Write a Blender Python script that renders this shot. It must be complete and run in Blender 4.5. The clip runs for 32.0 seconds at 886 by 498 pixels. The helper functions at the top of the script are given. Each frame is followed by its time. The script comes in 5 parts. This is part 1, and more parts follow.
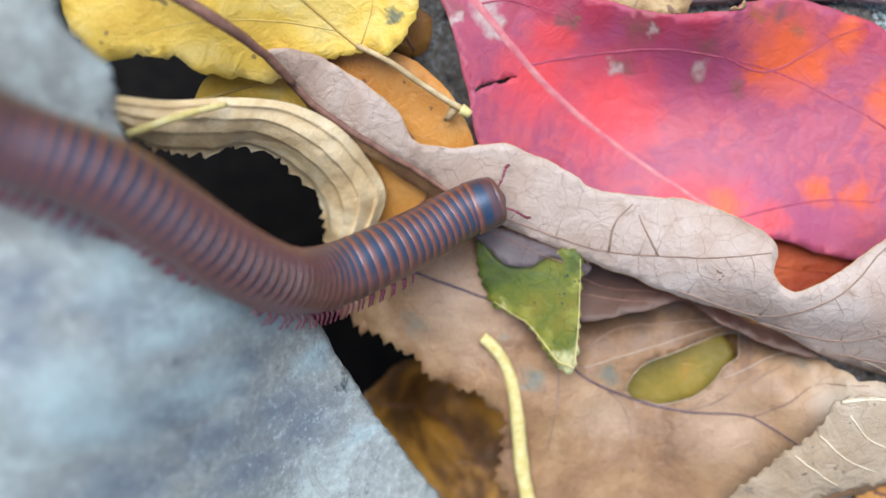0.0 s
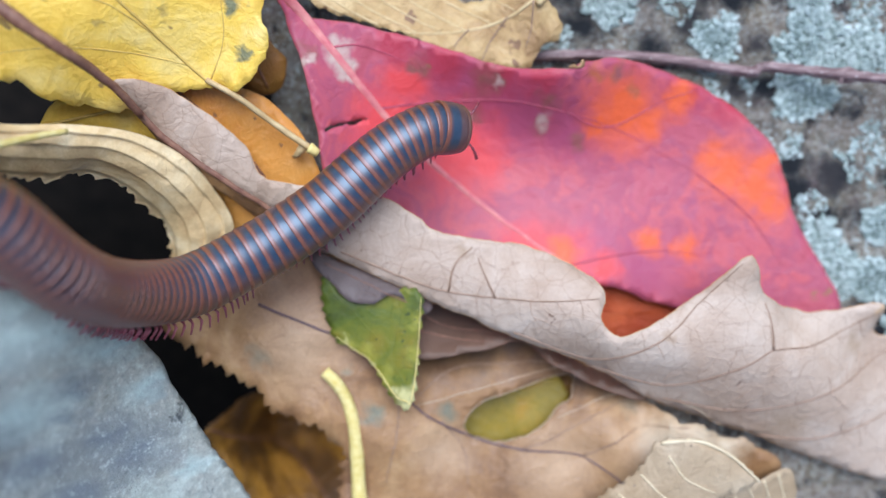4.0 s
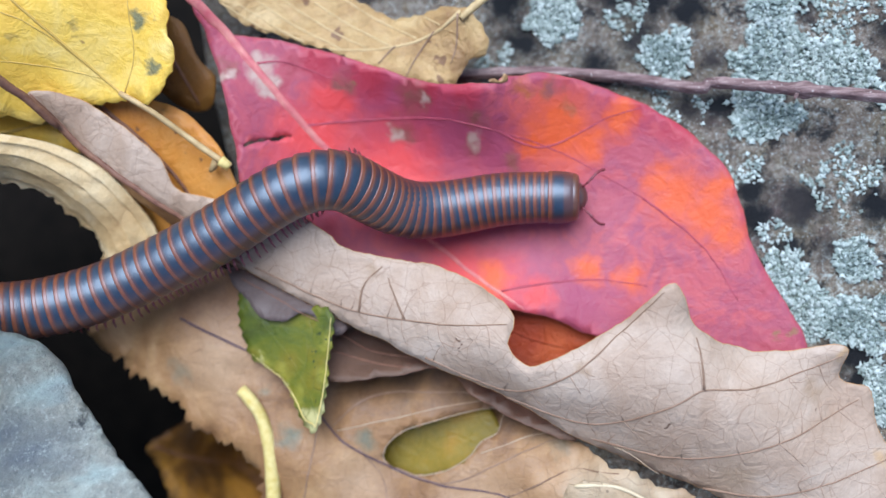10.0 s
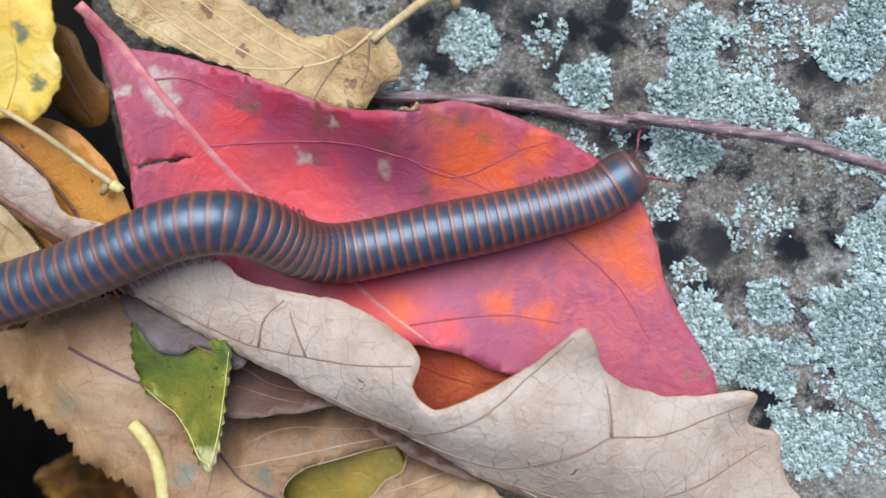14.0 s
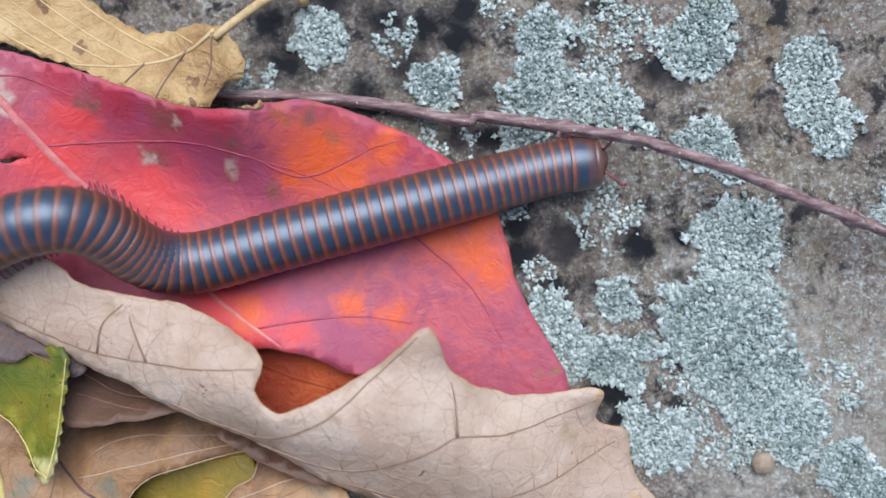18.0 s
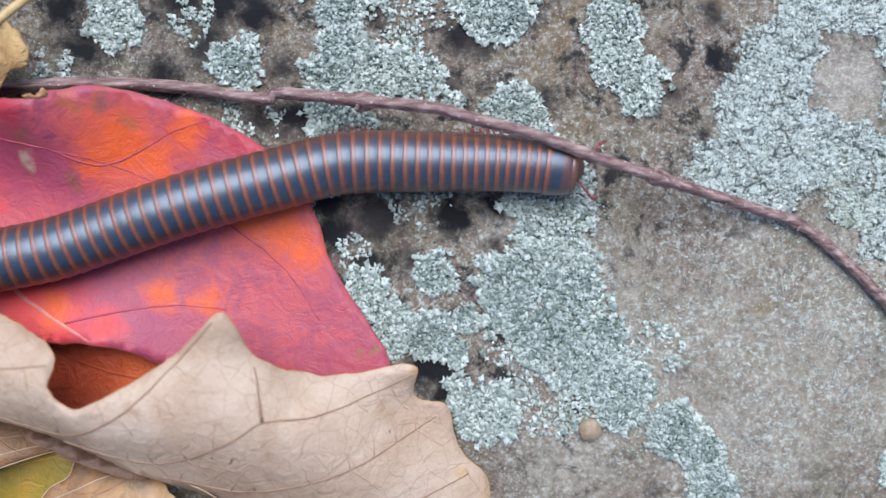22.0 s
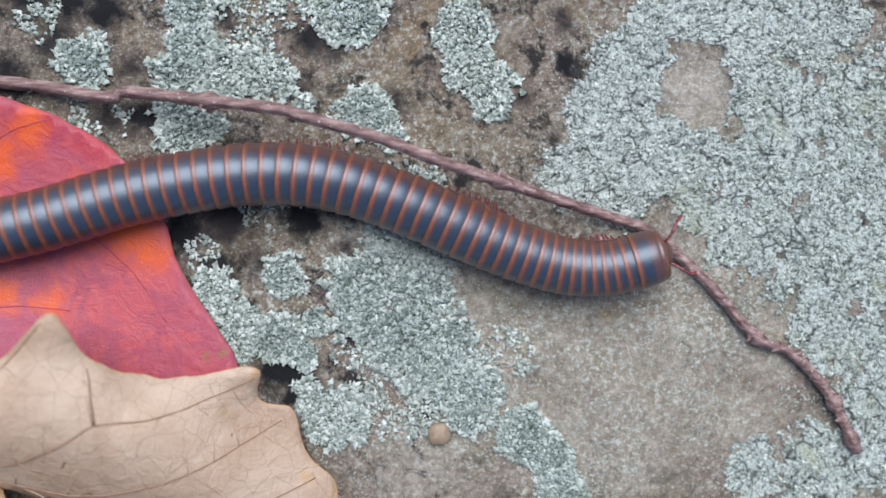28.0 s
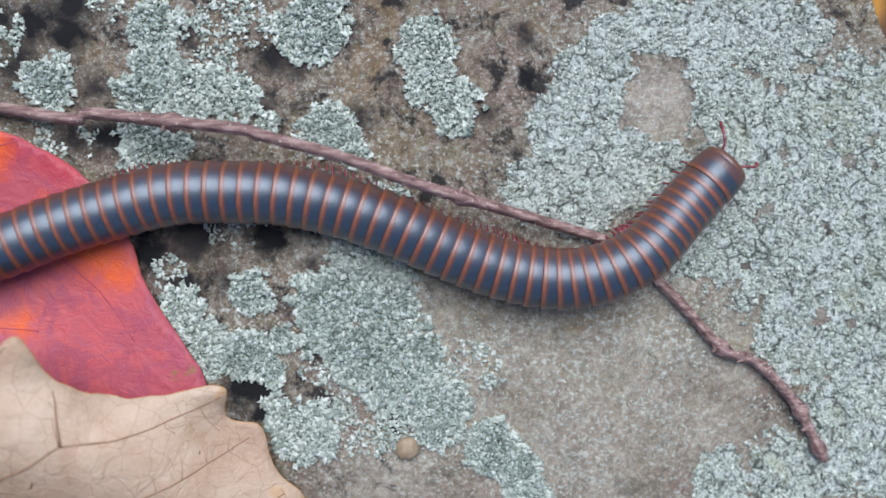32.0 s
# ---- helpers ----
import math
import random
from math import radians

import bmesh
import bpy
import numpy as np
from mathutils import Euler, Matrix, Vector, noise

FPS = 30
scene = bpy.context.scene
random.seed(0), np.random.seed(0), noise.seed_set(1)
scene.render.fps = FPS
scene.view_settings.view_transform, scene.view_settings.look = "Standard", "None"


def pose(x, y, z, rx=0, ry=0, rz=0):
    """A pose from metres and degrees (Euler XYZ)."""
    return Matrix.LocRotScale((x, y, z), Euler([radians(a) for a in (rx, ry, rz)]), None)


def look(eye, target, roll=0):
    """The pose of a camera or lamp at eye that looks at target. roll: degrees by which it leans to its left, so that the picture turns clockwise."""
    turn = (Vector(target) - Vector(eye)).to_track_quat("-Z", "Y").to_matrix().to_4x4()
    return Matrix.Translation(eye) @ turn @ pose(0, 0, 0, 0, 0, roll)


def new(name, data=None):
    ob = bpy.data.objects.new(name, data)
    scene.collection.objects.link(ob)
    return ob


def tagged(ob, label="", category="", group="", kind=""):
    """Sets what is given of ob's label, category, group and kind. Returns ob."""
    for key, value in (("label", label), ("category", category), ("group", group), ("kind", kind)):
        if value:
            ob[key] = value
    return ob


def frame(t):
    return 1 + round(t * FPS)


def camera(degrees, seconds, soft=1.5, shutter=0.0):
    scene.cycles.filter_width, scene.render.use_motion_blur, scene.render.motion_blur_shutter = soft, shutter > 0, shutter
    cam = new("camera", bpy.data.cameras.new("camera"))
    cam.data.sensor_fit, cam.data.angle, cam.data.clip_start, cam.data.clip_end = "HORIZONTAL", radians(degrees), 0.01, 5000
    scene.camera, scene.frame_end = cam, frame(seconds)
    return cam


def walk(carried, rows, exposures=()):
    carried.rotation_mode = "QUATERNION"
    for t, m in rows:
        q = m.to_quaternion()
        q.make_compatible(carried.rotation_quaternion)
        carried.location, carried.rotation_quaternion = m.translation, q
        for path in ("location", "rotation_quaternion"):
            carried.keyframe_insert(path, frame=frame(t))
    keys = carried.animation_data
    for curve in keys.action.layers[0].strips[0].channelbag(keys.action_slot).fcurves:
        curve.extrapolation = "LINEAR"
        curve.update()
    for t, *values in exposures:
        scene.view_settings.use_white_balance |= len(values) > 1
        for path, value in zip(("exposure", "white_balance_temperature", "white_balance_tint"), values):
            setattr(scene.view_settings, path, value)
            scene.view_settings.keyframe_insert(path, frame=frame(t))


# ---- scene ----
cam = camera(50.00, 32.0)
PATH = [
    (0, pose(-0.03199, 0.00350, 0.13781, -7.096, 5.923, -3.446)),
    (0.5, pose(-0.03774, 0.00596, 0.13737, -8.255, -0.228, -3.543)),
    (1, pose(-0.03695, 0.00660, 0.13973, -6.449, -2.346, -3.569)),
    (1.5, pose(-0.03647, 0.00655, 0.14012, -5.711, -2.390, -3.089)),
    (2, pose(-0.03206, 0.00470, 0.14008, -5.596, 0.872, -2.363)),
    (2.5, pose(-0.02939, 0.00363, 0.13969, -5.700, 2.587, -2.208)),
    (3, pose(-0.01535, -0.00187, 0.13617, -5.046, 14.038, 0.279)),
    (3.5, pose(-0.03084, 0.00436, 0.14003, -7.248, 0.710, -0.568)),
    (4, pose(-0.02388, 0.00394, 0.14063, -4.834, 0.348, -0.573)),
    (4.5, pose(-0.01639, 0.00573, 0.14410, -0.359, 1.222, -1.174)),
    (6.5, pose(0.01098, -0.00096, 0.13295, -1.349, 12.872, 0.745)),
    (7, pose(0.01382, -0.00181, 0.13234, -0.937, 12.376, 0.380)),
    (7.5, pose(0.01402, -0.00244, 0.13220, -0.482, 11.763, 0.316)),
    (8, pose(0.01386, -0.00214, 0.13192, -0.647, 11.688, 0.474)),
    (8.5, pose(0.01171, -0.00243, 0.13235, -0.640, 11.470, 0.735)),
    (9, pose(0.01090, -0.00242, 0.13248, -0.797, 11.342, 0.752)),
    (9.5, pose(0.01161, -0.00257, 0.13246, -0.726, 11.499, 0.728)),
    (10, pose(0.01078, -0.00222, 0.13267, -0.831, 11.163, 0.706)),
    (10.5, pose(0.01278, -0.00241, 0.13261, -0.254, 10.906, 0.625)),
    (11, pose(0.00519, -0.00176, 0.13306, -0.285, 9.733, 1.748)),
    (11.5, pose(0.00948, 0.00094, 0.13310, -1.327, 9.583, 1.906)),
    (12, pose(0.01229, 0.00056, 0.12929, -1.220, 8.389, 2.138)),
    (12.5, pose(0.00837, 0.00337, 0.12650, -2.736, 8.434, 2.969)),
    (13, pose(0.00565, 0.00252, 0.12553, -5.199, 8.300, 3.435)),
    (13.5, pose(0.00770, 0.00461, 0.12690, -4.542, 7.759, 3.203)),
    (14, pose(0.01294, 0.00561, 0.12692, -2.255, 7.174, 2.145)),
    (14.5, pose(0.01178, 0.00599, 0.12797, -2.067, 7.079, 2.585)),
    (16.5, pose(0.01505, 0.00645, 0.12652, -2.019, 5.173, 2.392)),
    (17, pose(0.01631, 0.00585, 0.12636, -2.041, 4.707, 2.288)),
    (17.5, pose(0.02206, 0.00669, 0.12541, -2.338, 3.395, 1.868)),
    (18, pose(0.02288, 0.00512, 0.12475, -1.914, 2.832, 1.714)),
    (18.5, pose(0.02421, 0.00549, 0.12460, -2.313, 2.857, 1.712)),
    (19, pose(0.02494, 0.00494, 0.12439, -2.275, 2.852, 1.683)),
    (19.5, pose(0.02476, 0.00411, 0.12408, -2.000, 2.374, 1.575)),
    (20, pose(0.02136, 0.00347, 0.12388, -1.893, 3.257, 1.802)),
    (20.5, pose(0.02312, 0.00419, 0.12308, -2.120, 3.113, 1.286)),
    (21, pose(0.03109, 0.00611, 0.12240, -2.818, 2.480, 0.423)),
    (21.5, pose(0.04157, 0.00545, 0.12056, -3.251, 1.687, -0.877)),
    (22, pose(0.04346, 0.00393, 0.12152, -2.846, 1.123, -1.408)),
    (22.5, pose(0.04828, 0.00370, 0.12143, -2.748, 0.076, -1.785)),
    (23, pose(0.05398, 0.00443, 0.12184, -2.904, -0.650, -1.998)),
    (23.5, pose(0.06099, 0.00431, 0.12172, -2.608, -1.028, -2.216)),
    (24, pose(0.06341, 0.00430, 0.12136, -2.532, -1.069, -1.956)),
    (24.5, pose(0.06399, 0.00383, 0.12116, -2.413, -1.733, -1.970)),
    (25, pose(0.06523, 0.00380, 0.12117, -2.607, -1.373, -1.701)),
    (25.5, pose(0.06438, 0.00462, 0.12084, -3.130, -1.726, -1.508)),
    (26, pose(0.06246, 0.00398, 0.12071, -3.051, -1.336, -1.140)),
    (26.5, pose(0.05979, 0.00283, 0.12122, -2.560, -1.085, -0.705)),
    (28.5, pose(0.05745, 0.00296, 0.12114, -2.147, -1.324, -0.772)),
    (29, pose(0.05740, 0.00231, 0.12158, -1.889, -1.415, -0.769)),
    (29.5, pose(0.05846, 0.00387, 0.12170, -2.355, -1.084, -0.945)),
    (30, pose(0.05819, 0.00421, 0.12186, -2.186, -1.367, -0.999)),
    (30.5, pose(0.05937, 0.00462, 0.12224, -2.061, -1.372, -1.168)),
    (31, pose(0.05851, 0.00657, 0.12152, -3.011, -1.016, -0.595)),
    (31.5, pose(0.06050, 0.00750, 0.12092, -3.694, -0.581, -0.850)),
    (32, pose(0.06251, 0.00571, 0.12172, -2.732, -1.008, -1.558)),
]
walk(cam, PATH, exposures=[(0, 1.13, 5790, 9), (3, 1.06, 5680, 8), (4.5, 1.08, 5660, 8), (7, 0.9, 5850, 8), (9, 0.95, 5800, 8), (11.5, 1.07, 5700, 6), (13, 1.06, 5830, 4),
    (14.2, 0.93, 5900, 6), (17, 0.88, 6100, 10), (20, 0.88, 6150, 12), (22, 0.98, 6300, 11), (25, 0.91, 6550, 11), (29, 0.83, 6650, 11), (32, 0.81, 6600, 11)])
cam.data.dof.use_dof = True
cam.data.dof.focus_distance = 0.119
cam.data.dof.aperture_fstop = 9.5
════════
WHAT THE TASK REQUIRES >>
Scan the lines for the string "category". Copy out each line that matches.

PROBLEM SOLUTION >>
def tagged(ob, label="", category="", group="", kind=""):
    """Sets what is given of ob's label, category, group and kind. Returns ob."""
    for key, value in (("label", label), ("category", category), ("group", group), ("kind", kind)):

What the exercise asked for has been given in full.